WHAT IS BEING ASKED: Give back every line exactly as it appears, pictures excluded.

GIVEN DATA:
========

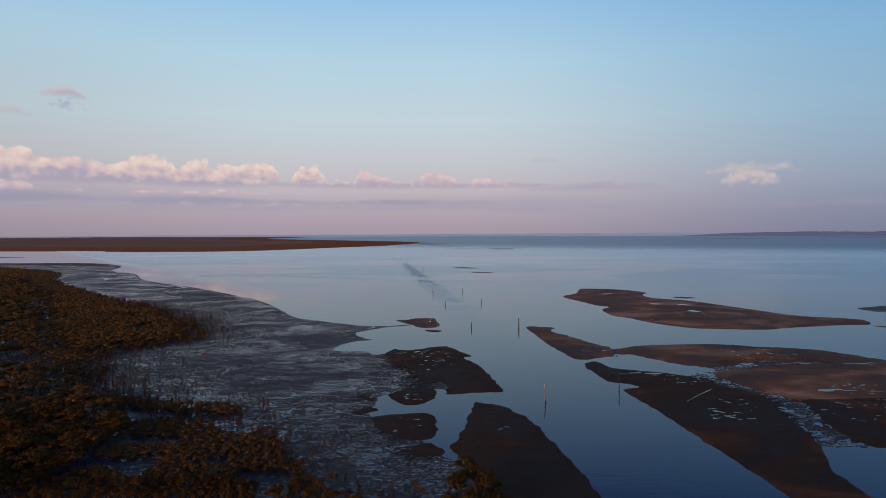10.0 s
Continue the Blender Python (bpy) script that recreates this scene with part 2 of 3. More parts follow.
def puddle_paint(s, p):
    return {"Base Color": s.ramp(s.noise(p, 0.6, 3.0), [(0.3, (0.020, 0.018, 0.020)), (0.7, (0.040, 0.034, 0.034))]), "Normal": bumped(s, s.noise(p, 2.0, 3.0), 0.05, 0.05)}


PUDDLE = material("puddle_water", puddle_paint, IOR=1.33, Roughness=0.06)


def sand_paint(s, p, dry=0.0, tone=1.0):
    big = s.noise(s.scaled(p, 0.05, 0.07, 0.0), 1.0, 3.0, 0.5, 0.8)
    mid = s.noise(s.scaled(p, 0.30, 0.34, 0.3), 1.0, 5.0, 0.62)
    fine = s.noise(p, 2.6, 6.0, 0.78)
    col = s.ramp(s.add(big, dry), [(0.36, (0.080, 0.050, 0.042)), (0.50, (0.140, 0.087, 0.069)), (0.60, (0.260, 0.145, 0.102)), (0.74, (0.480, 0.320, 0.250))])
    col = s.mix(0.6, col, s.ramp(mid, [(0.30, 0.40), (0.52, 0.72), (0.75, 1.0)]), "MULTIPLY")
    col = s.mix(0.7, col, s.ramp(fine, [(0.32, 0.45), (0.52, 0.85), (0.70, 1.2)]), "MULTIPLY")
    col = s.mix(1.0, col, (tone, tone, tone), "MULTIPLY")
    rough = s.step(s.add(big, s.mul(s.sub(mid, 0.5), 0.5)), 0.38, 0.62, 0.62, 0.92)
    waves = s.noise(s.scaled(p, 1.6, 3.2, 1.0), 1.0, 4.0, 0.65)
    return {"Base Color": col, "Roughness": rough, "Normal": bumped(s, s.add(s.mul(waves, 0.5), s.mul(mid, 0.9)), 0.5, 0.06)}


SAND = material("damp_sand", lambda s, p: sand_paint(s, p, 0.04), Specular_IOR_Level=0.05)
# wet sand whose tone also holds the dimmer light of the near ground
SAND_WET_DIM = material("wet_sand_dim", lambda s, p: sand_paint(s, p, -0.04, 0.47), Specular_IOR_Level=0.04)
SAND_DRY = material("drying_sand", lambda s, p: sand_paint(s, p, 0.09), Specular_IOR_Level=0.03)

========

TASK ANSWER:
10.0 s
Continue the Blender Python (bpy) script that recreates this scene with part 2 of 3. More parts follow.
def puddle_paint(s, p):
    return {"Base Color": s.ramp(s.noise(p, 0.6, 3.0), [(0.3, (0.020, 0.018, 0.020)), (0.7, (0.040, 0.034, 0.034))]), "Normal": bumped(s, s.noise(p, 2.0, 3.0), 0.05, 0.05)}


PUDDLE = material("puddle_water", puddle_paint, IOR=1.33, Roughness=0.06)


def sand_paint(s, p, dry=0.0, tone=1.0):
    big = s.noise(s.scaled(p, 0.05, 0.07, 0.0), 1.0, 3.0, 0.5, 0.8)
    mid = s.noise(s.scaled(p, 0.30, 0.34, 0.3), 1.0, 5.0, 0.62)
    fine = s.noise(p, 2.6, 6.0, 0.78)
    col = s.ramp(s.add(big, dry), [(0.36, (0.080, 0.050, 0.042)), (0.50, (0.140, 0.087, 0.069)), (0.60, (0.260, 0.145, 0.102)), (0.74, (0.480, 0.320, 0.250))])
    col = s.mix(0.6, col, s.ramp(mid, [(0.30, 0.40), (0.52, 0.72), (0.75, 1.0)]), "MULTIPLY")
    col = s.mix(0.7, col, s.ramp(fine, [(0.32, 0.45), (0.52, 0.85), (0.70, 1.2)]), "MULTIPLY")
    col = s.mix(1.0, col, (tone, tone, tone), "MULTIPLY")
    rough = s.step(s.add(big, s.mul(s.sub(mid, 0.5), 0.5)), 0.38, 0.62, 0.62, 0.92)
    waves = s.noise(s.scaled(p, 1.6, 3.2, 1.0), 1.0, 4.0, 0.65)
    return {"Base Color": col, "Roughness": rough, "Normal": bumped(s, s.add(s.mul(waves, 0.5), s.mul(mid, 0.9)), 0.5, 0.06)}


SAND = material("damp_sand", lambda s, p: sand_paint(s, p, 0.04), Specular_IOR_Level=0.05)
# wet sand whose tone also holds the dimmer light of the near ground
SAND_WET_DIM = material("wet_sand_dim", lambda s, p: sand_paint(s, p, -0.04, 0.47), Specular_IOR_Level=0.04)
SAND_DRY = material("drying_sand", lambda s, p: sand_paint(s, p, 0.09), Specular_IOR_Level=0.03)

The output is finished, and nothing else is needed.